=== SUPPLIED INFORMATION ===

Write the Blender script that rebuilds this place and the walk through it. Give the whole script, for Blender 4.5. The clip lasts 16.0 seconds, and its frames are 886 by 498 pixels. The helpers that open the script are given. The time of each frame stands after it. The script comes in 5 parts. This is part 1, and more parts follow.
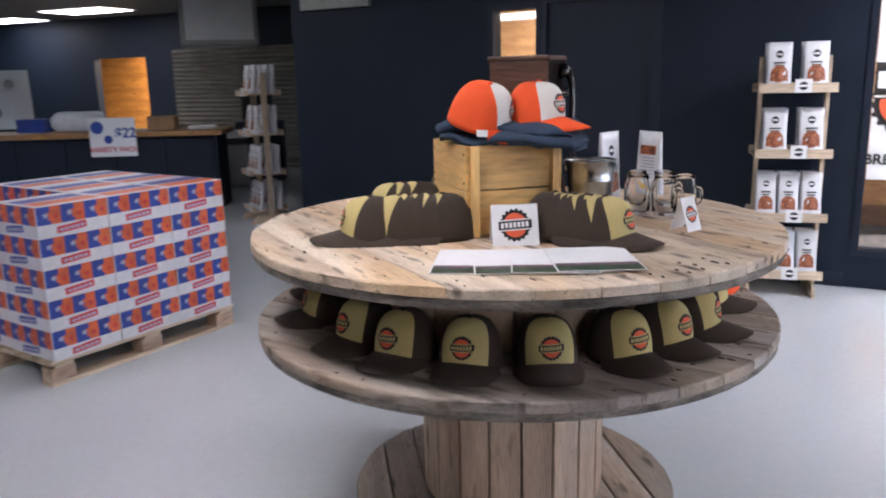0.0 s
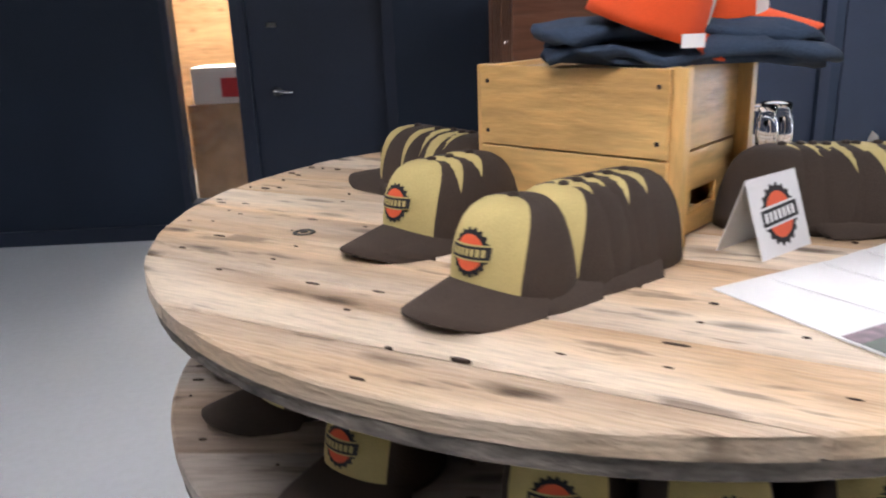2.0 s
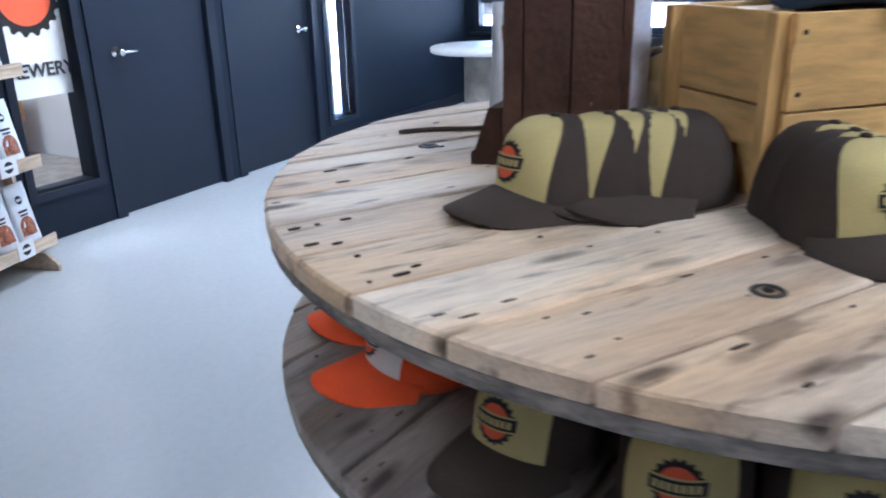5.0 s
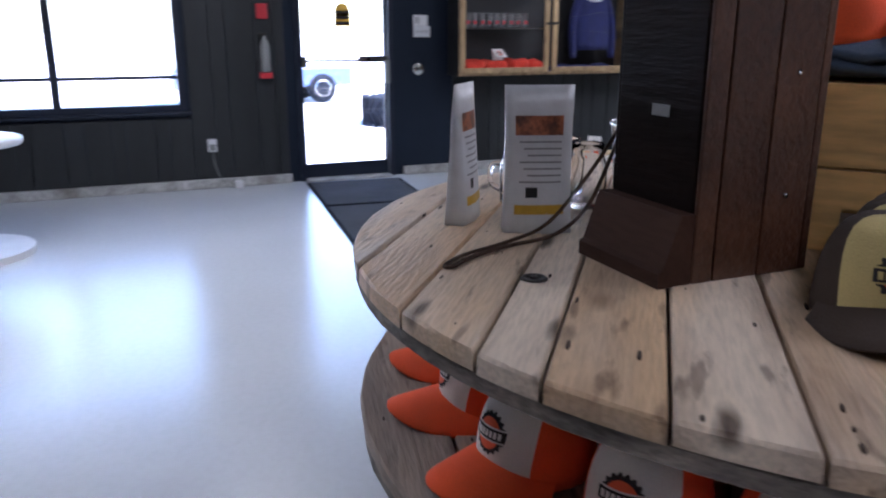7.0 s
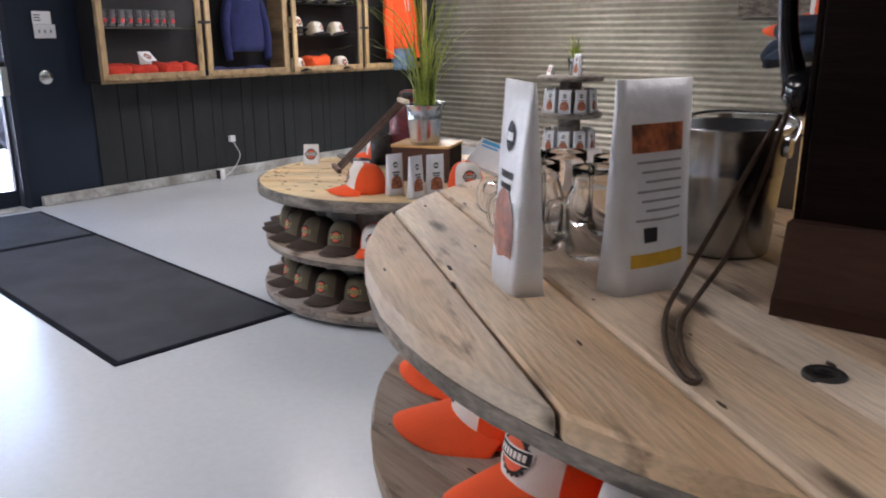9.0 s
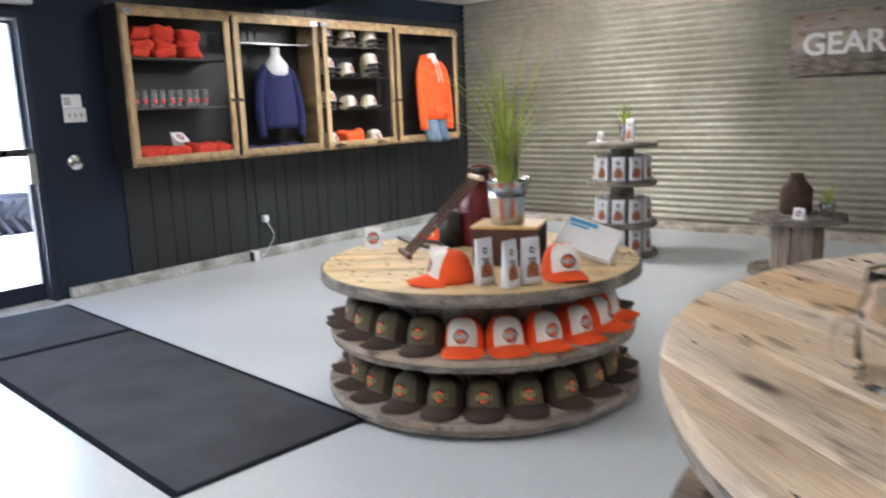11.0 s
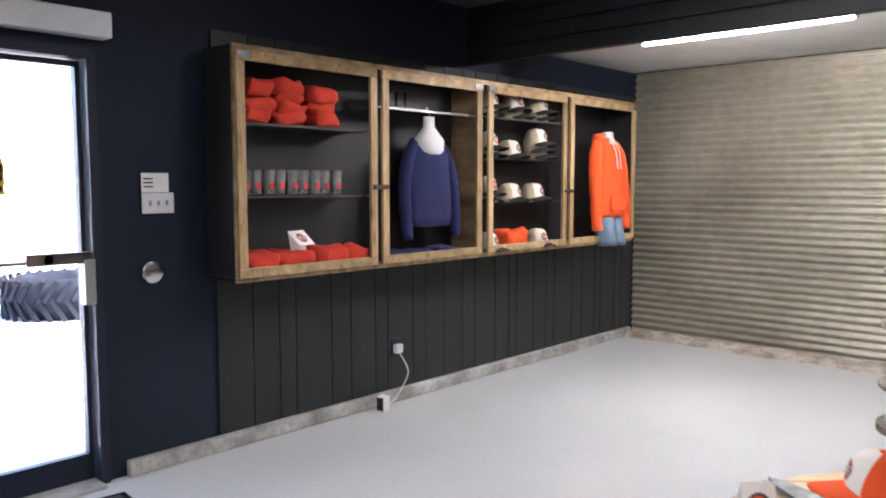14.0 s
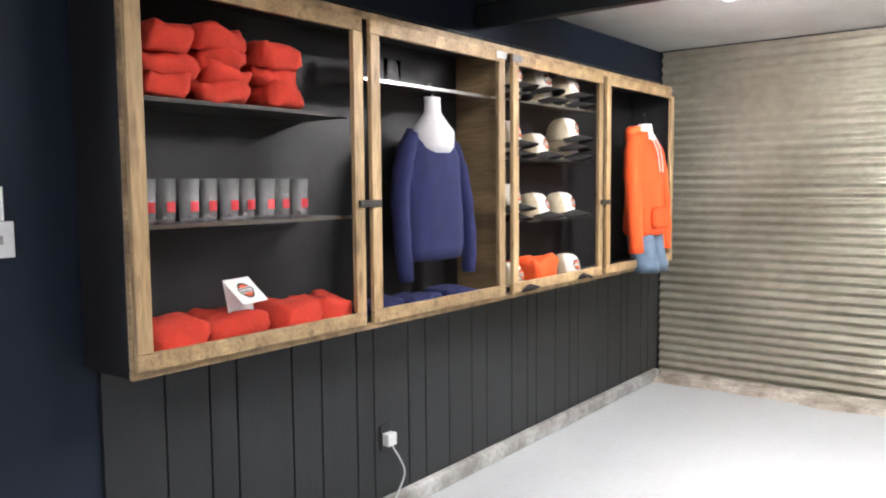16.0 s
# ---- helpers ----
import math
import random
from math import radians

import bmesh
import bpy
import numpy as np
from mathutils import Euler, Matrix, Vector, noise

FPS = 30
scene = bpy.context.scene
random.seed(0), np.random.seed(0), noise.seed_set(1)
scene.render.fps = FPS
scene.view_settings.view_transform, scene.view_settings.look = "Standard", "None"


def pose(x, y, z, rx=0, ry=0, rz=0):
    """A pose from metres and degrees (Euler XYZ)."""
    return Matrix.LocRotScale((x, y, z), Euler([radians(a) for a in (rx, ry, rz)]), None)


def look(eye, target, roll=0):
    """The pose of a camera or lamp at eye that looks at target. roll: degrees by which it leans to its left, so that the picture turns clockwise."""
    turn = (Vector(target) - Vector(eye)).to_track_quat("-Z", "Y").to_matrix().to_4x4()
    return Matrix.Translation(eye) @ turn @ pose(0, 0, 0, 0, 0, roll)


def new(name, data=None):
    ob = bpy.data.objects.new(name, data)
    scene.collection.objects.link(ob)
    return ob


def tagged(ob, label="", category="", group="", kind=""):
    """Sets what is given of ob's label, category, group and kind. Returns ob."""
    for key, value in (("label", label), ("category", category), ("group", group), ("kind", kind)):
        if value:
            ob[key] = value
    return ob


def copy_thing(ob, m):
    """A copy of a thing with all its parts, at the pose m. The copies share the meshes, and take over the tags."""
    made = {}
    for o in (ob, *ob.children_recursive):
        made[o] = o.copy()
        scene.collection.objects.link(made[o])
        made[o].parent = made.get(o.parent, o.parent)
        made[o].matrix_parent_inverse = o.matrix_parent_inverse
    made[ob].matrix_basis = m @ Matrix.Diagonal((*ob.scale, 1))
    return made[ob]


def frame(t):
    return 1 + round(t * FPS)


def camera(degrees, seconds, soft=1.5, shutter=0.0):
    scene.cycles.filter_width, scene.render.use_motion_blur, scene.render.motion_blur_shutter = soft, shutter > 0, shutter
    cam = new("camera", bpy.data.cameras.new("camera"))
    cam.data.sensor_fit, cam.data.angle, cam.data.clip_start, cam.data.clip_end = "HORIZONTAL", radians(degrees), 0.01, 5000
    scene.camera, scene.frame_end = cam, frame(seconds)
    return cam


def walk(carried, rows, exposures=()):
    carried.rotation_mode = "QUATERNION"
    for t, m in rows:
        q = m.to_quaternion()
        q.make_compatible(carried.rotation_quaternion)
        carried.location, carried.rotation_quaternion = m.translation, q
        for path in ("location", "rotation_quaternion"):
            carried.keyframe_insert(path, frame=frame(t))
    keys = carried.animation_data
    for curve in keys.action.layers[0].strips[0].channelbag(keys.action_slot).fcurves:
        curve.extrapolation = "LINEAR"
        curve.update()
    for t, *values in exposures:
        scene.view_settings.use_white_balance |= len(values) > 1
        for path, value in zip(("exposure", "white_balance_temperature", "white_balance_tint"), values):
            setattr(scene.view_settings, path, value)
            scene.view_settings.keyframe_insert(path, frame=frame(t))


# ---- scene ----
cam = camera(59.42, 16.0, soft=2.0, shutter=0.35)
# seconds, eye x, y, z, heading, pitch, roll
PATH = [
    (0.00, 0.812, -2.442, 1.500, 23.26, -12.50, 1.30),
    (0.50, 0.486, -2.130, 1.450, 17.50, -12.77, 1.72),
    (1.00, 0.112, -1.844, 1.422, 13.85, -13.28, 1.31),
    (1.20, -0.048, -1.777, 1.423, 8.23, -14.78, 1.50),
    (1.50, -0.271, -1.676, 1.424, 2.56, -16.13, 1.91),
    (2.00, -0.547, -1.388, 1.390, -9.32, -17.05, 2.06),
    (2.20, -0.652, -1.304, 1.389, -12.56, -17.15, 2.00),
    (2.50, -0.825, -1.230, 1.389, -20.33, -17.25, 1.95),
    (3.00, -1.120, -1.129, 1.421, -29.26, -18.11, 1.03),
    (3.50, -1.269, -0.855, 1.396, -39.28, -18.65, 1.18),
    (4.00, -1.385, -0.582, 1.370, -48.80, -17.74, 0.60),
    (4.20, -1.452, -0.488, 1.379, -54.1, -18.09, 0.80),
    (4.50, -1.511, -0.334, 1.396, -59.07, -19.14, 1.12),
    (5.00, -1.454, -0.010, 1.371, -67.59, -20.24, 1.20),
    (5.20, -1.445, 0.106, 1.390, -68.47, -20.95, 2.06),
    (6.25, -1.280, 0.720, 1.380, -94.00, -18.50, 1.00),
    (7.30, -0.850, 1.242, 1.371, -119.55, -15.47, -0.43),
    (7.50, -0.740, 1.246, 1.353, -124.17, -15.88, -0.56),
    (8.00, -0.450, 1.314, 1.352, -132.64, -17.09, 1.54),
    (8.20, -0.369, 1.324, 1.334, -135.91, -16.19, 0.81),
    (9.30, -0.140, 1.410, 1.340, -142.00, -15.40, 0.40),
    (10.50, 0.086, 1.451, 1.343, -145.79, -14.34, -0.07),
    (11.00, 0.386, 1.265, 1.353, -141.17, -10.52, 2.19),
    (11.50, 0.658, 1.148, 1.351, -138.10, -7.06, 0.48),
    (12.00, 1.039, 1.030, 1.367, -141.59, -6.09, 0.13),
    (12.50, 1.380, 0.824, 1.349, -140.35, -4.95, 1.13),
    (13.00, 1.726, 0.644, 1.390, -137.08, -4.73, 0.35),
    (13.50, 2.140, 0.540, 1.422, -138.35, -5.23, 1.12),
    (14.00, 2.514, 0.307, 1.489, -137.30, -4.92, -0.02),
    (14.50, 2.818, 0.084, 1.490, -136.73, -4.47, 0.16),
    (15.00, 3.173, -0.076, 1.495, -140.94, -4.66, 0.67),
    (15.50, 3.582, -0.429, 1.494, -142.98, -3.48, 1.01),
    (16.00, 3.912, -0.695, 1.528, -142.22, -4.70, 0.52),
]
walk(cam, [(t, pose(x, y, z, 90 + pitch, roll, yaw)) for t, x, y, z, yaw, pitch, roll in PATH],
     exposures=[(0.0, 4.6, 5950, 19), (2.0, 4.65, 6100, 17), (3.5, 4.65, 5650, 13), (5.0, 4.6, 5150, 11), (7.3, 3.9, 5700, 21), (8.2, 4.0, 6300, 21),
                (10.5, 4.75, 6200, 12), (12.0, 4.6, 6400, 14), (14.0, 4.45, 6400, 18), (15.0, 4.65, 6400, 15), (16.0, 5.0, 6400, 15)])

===
=== SUPPLIED INFORMATION ===

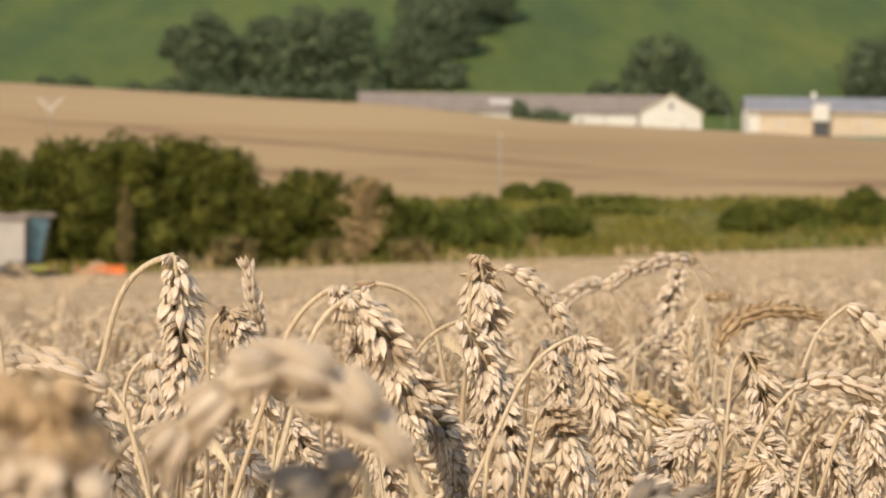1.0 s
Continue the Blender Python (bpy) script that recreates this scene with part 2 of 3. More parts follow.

===

GOAL: Transcribe each line of the data above, unaltered, from the one where "# ---- helpers" appears to the one where "return Matrix.Translation(eye) @" appears, inclusive of both.

RESPONSE:
# ---- helpers ----
import math
import random
from math import radians

import bmesh
import bpy
import numpy as np
from mathutils import Euler, Matrix, Vector, noise

FPS = 30
scene = bpy.context.scene
random.seed(0), np.random.seed(0), noise.seed_set(1)
scene.render.fps = FPS
scene.view_settings.view_transform, scene.view_settings.look = "Standard", "None"


def pose(x, y, z, rx=0, ry=0, rz=0):
    """A pose from metres and degrees (Euler XYZ)."""
    return Matrix.LocRotScale((x, y, z), Euler([radians(a) for a in (rx, ry, rz)]), None)


def look(eye, target, roll=0):
    """The pose of a camera or lamp at eye that looks at target. roll: degrees by which it leans to its left, so that the picture turns clockwise."""
    turn = (Vector(target) - Vector(eye)).to_track_quat("-Z", "Y").to_matrix().to_4x4()
    return Matrix.Translation(eye) @ turn @ pose(0, 0, 0, 0, 0, roll)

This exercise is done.